Saberá Araruna reconhecer o real valor desse filho ilustre? Ilustre, sim, mesmo ao largo (e além) de cargos e de efêmeros poderes? Espero muito que sim. Mas, ao mesmo tempo, receio. Pois as cidades e os povos costumam ser ingratos para com os seus verdadeiros e profundos benfeitores. Quantos exemplos dessa universal ingratidão poderíamos arrolar. A propósito, foi preciso o trabalho árduo de Humberto para ressuscitar seu grande conterrâneo, o poeta Pereira da Silva, primeiro paraibano a ingressar na Academia Brasileira de Letras, totalmente esquecido em sua própria terra. Essa obra meritória salvou o poeta do esquecimento e certamente salvará do mesmo fim o seu autor, agora transformado em referência obrigatória em qualquer estudo sobre o bardo ararunense. Esse o poder extraordinário da palavra escrita, seja na pedra, no bronze ou no papel.
Transitando da bioquímica para a história, sempre com talento e sempre discreto, Humberto chegou ao Instituto Histórico e Geográfico Paraibano, para enaltecê-lo com sua presença operosa. E ali contribuiu especialmente para levar, entre outros, o respeitado geógrafo Modesto Siebra Coelho, um nome de peso na vida acadêmica de nosso Estado. O IHGP era uma de suas preocupações e um de seus amores maiores, ao lado da família e da terra natal.
Vindo estudar na Capital muito cedo, foi aluno fundador do antigo Colégio Lins de Vasconcelos, ainda nas instalações originais que antecederam o moderno prédio que sobrevive até hoje no largo da Igreja de São Francisco.
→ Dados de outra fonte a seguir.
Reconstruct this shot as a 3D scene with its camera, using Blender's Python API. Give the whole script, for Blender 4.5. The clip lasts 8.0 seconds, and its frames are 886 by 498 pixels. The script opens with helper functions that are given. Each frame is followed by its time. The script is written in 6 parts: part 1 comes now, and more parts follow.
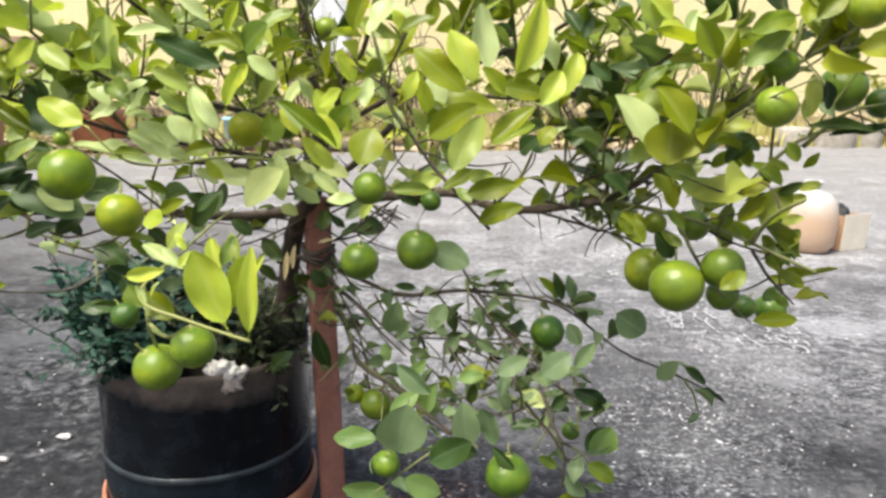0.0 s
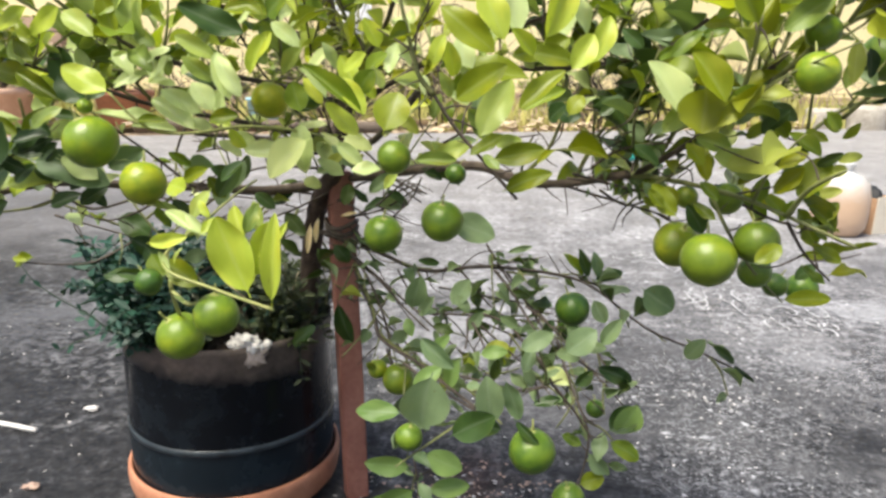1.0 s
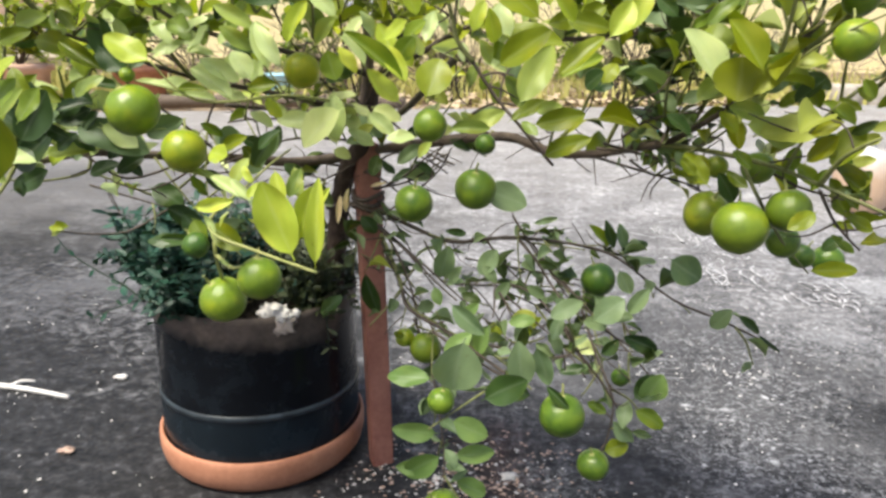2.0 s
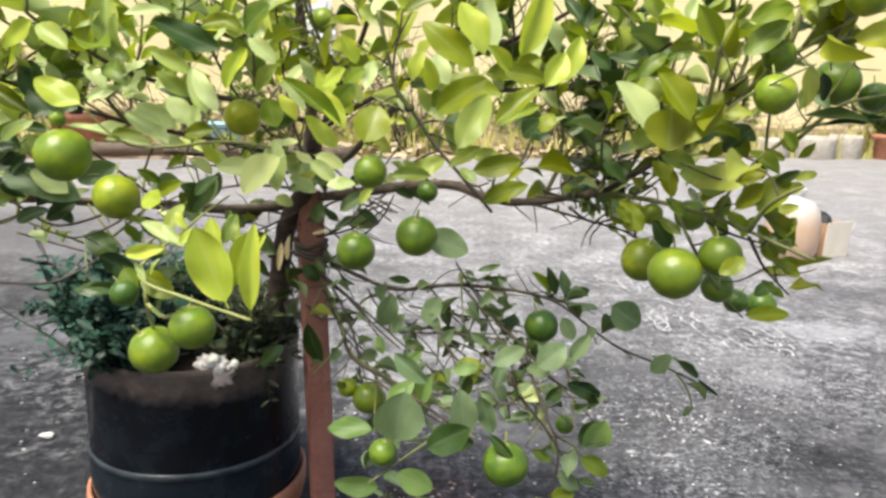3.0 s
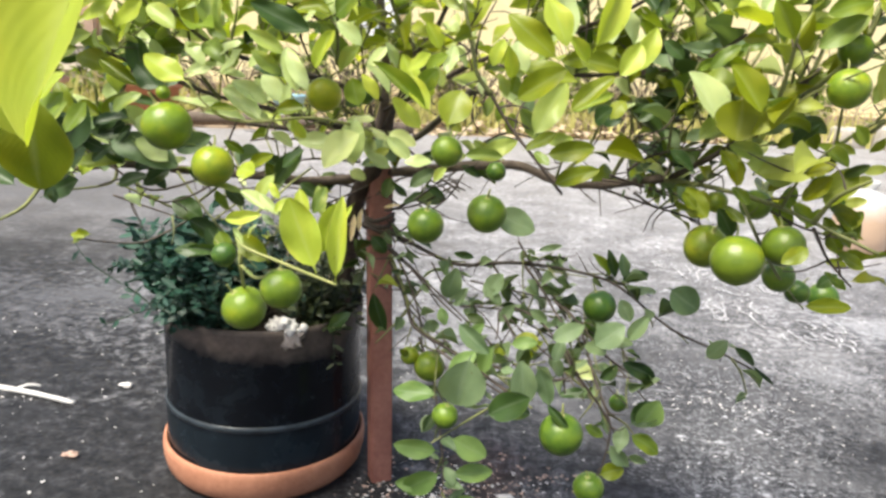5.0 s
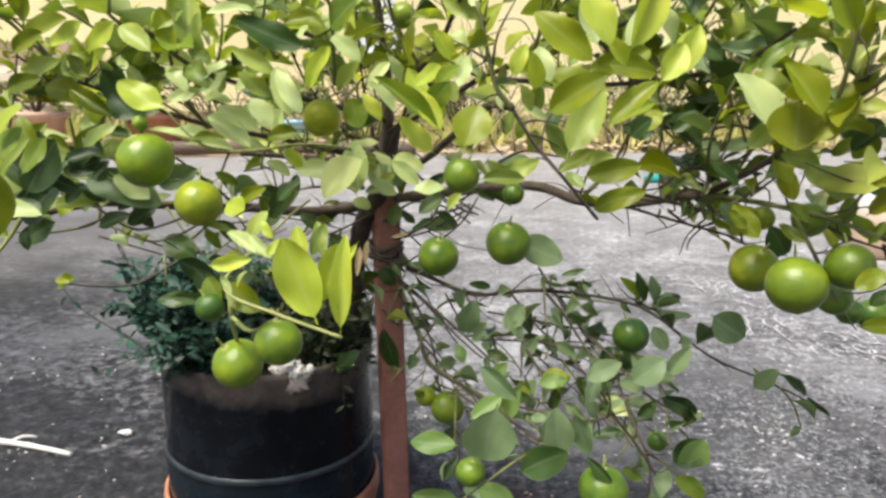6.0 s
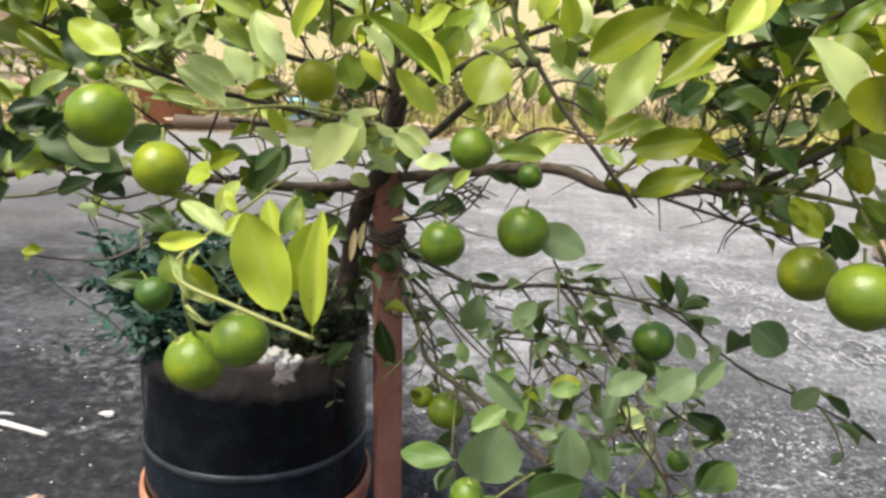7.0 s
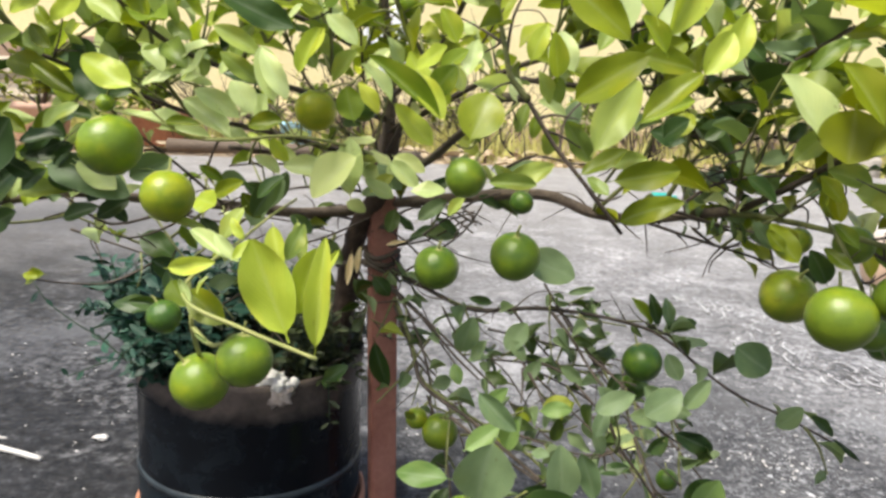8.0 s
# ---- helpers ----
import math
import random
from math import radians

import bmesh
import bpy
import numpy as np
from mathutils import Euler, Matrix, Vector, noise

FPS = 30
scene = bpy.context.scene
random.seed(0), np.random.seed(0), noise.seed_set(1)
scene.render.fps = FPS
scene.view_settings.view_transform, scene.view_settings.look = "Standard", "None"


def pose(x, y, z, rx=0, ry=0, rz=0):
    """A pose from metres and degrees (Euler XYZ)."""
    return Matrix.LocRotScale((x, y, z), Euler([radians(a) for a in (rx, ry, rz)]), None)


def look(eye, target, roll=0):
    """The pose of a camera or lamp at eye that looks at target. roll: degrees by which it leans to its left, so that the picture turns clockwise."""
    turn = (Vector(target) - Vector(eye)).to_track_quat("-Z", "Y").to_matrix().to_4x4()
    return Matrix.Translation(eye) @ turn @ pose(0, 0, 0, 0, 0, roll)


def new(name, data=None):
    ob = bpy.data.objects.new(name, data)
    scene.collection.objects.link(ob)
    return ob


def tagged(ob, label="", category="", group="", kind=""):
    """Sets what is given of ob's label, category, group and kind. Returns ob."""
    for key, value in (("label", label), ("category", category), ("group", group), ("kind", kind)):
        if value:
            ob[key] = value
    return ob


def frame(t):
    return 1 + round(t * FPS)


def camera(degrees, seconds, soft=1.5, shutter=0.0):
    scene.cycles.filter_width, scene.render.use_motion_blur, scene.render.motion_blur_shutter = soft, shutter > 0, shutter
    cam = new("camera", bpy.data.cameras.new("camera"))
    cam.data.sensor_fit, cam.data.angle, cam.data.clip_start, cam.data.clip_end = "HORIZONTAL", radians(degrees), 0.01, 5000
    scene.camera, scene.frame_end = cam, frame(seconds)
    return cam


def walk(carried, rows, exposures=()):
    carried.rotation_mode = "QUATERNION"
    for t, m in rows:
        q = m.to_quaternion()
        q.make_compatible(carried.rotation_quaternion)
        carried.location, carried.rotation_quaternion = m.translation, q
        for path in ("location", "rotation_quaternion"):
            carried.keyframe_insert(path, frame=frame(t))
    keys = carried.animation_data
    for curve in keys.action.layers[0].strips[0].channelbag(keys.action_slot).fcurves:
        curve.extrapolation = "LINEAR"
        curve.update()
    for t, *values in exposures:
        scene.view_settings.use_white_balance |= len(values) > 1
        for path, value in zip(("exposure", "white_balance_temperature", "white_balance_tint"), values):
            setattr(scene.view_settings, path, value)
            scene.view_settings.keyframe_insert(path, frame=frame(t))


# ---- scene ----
cam = camera(64.73, 8.0, soft=2.9)
PATH = [
    (0.0, 0.0000, 0.0000, 0.5903, 0.000, -12.896, -0.833),
    (0.1, -0.0016, -0.0007, 0.5899, -0.257, -13.245, -0.716),
    (0.2, -0.0030, -0.0014, 0.5895, -0.099, -13.480, -0.658),
    (0.3, -0.0042, -0.0020, 0.5889, 0.260, -13.644, -0.613),
    (0.4, -0.0049, -0.0024, 0.5880, 0.419, -13.646, -0.738),
    (0.5, -0.0052, -0.0025, 0.5868, 0.633, -13.457, -0.888),
    (0.6, -0.0049, -0.0015, 0.5852, 1.135, -13.140, -0.637),
    (0.7, -0.0042, 0.0008, 0.5835, 1.680, -12.881, -0.399),
    (0.8, -0.0033, 0.0037, 0.5820, 1.913, -13.012, -0.455),
    (0.9, -0.0026, 0.0060, 0.5809, 1.844, -13.491, -0.486),
    (1.0, -0.0023, 0.0070, 0.5804, 1.841, -14.375, -0.866),
    (1.1, -0.0026, 0.0063, 0.5804, 1.989, -14.449, -0.674),
    (1.2, -0.0036, 0.0044, 0.5804, 1.806, -14.759, -1.003),
    (1.3, -0.0055, 0.0018, 0.5805, 2.481, -14.898, -0.418),
    (1.4, -0.0083, -0.0011, 0.5805, 2.444, -15.372, -0.388),
    (1.5, -0.0122, -0.0040, 0.5805, 2.349, -15.687, 0.200),
    (1.6, -0.0167, -0.0063, 0.5801, 2.516, -15.912, 0.413),
    (1.7, -0.0190, -0.0073, 0.5791, 3.367, -16.289, -0.285),
    (2.8, -0.0068, 0.0097, 0.5684, 0.640, -13.862, -2.155),
    (2.9, -0.0091, 0.0057, 0.5702, -0.195, -13.029, -1.823),
    (3.0, -0.0113, -0.0022, 0.5732, -1.189, -12.160, -1.555),
    (3.1, -0.0113, -0.0086, 0.5745, -1.177, -11.986, -1.206),
    (3.2, -0.0113, -0.0130, 0.5747, -0.424, -12.047, -0.774),
    (3.3, -0.0112, -0.0157, 0.5750, 0.436, -12.768, -0.491),
    (3.4, -0.0111, -0.0170, 0.5751, 0.912, -14.216, -0.377),
    (3.5, -0.0109, -0.0173, 0.5751, 0.275, -16.395, -0.251),
    (3.6, -0.0105, -0.0143, 0.5738, 0.600, -17.211, -0.289),
    (3.7, -0.0101, -0.0073, 0.5705, 0.603, -17.747, -0.423),
    (3.8, -0.0097, 0.0011, 0.5665, 0.668, -18.934, -1.397),
    (3.9, -0.0094, 0.0081, 0.5632, 1.368, -19.247, -1.913),
    (4.0, -0.0092, 0.0111, 0.5619, 2.162, -21.473, -2.962),
    (4.1, -0.0103, 0.0098, 0.5625, 2.696, -21.859, -3.471),
    (4.2, -0.0130, 0.0064, 0.5639, 3.220, -20.640, -3.200),
    (4.3, -0.0164, 0.0015, 0.5659, 4.473, -18.856, -2.913),
    (4.4, -0.0195, -0.0044, 0.5683, 5.023, -19.378, -3.206),
    (4.5, -0.0215, -0.0108, 0.5708, 4.319, -19.579, -3.655),
    (4.6, -0.0223, -0.0170, 0.5731, 4.661, -18.405, -3.786),
    (4.7, -0.0226, -0.0225, 0.5751, 4.630, -16.238, -3.430),
    (4.8, -0.0227, -0.0270, 0.5766, 3.914, -14.066, -3.057),
    (4.9, -0.0228, -0.0300, 0.5776, 3.573, -13.864, -3.062),
    (5.0, -0.0233, -0.0311, 0.5780, 3.663, -14.168, -3.050),
    (5.1, -0.0242, -0.0301, 0.5772, 3.451, -14.780, -3.184),
    (5.2, -0.0254, -0.0272, 0.5760, 2.797, -14.598, -3.290),
    (6.3, -0.0383, 0.0562, 0.5732, 3.970, -12.369, -0.144),
    (6.5, -0.0400, 0.0698, 0.5703, 4.641, -12.802, -0.902),
    (6.6, -0.0395, 0.0782, 0.5679, 3.920, -12.293, -1.808),
    (6.7, -0.0384, 0.0872, 0.5651, 3.271, -12.141, -2.730),
    (6.8, -0.0370, 0.0954, 0.5624, 4.551, -12.903, -2.861),
    (6.9, -0.0358, 0.1015, 0.5600, 4.838, -13.278, -2.867),
    (7.0, -0.0353, 0.1044, 0.5581, 4.922, -13.761, -2.921),
    (7.2, -0.0365, 0.1054, 0.5562, 4.972, -14.153, -3.186),
    (7.3, -0.0376, 0.1055, 0.5559, 4.935, -14.009, -3.387),
    (7.5, -0.0389, 0.1056, 0.5557, 4.424, -13.694, -3.537),
    (7.6, -0.0387, 0.1046, 0.5561, 4.215, -13.585, -3.616),
    (7.7, -0.0383, 0.1018, 0.5572, 3.911, -13.352, -3.625),
    (7.8, -0.0377, 0.0977, 0.5588, 3.833, -13.005, -3.571),
    (7.9, -0.0370, 0.0927, 0.5608, 3.921, -12.649, -3.424),
    (8.0, -0.0362, 0.0873, 0.5629, 4.258, -11.844, -3.036),
]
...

Por isso, era também fortíssimo seu vínculo afetivo com a cidade de Nossa Senhora das Neves, da qual tornou-se um personagem atuante e incontornável.
Coloquei no início Araruna antes de tudo. Mas agora retifico. Para Humberto, antes de Araruna vinha a família, sua devoção primeira. Esse amor familial dava na vista, era anunciado explícita e implicitamente. Quantas vezes não saiu mais cedo de nossas reuniões aos sábados sob a justa alegação de que ia almoçar com a família. A esposa Carmem realçando como a grande companheira, e os filhos e netos adoçando os seus dias outonais. Teve esta felicidade – e tantas outras – o nosso amigo.
A partida desse grande paraibano e ararunense gera um vazio em lugares e em atividades diversas. É insuficiente dizer que fará falta, não fosse o clichê indesculpável. Mas que dizer e que fazer nessas horas? A vida segue, nós seguimos, enquanto Humberto sobe às alturas, de mãos limpas, ao encontro da merecida paz dos justos.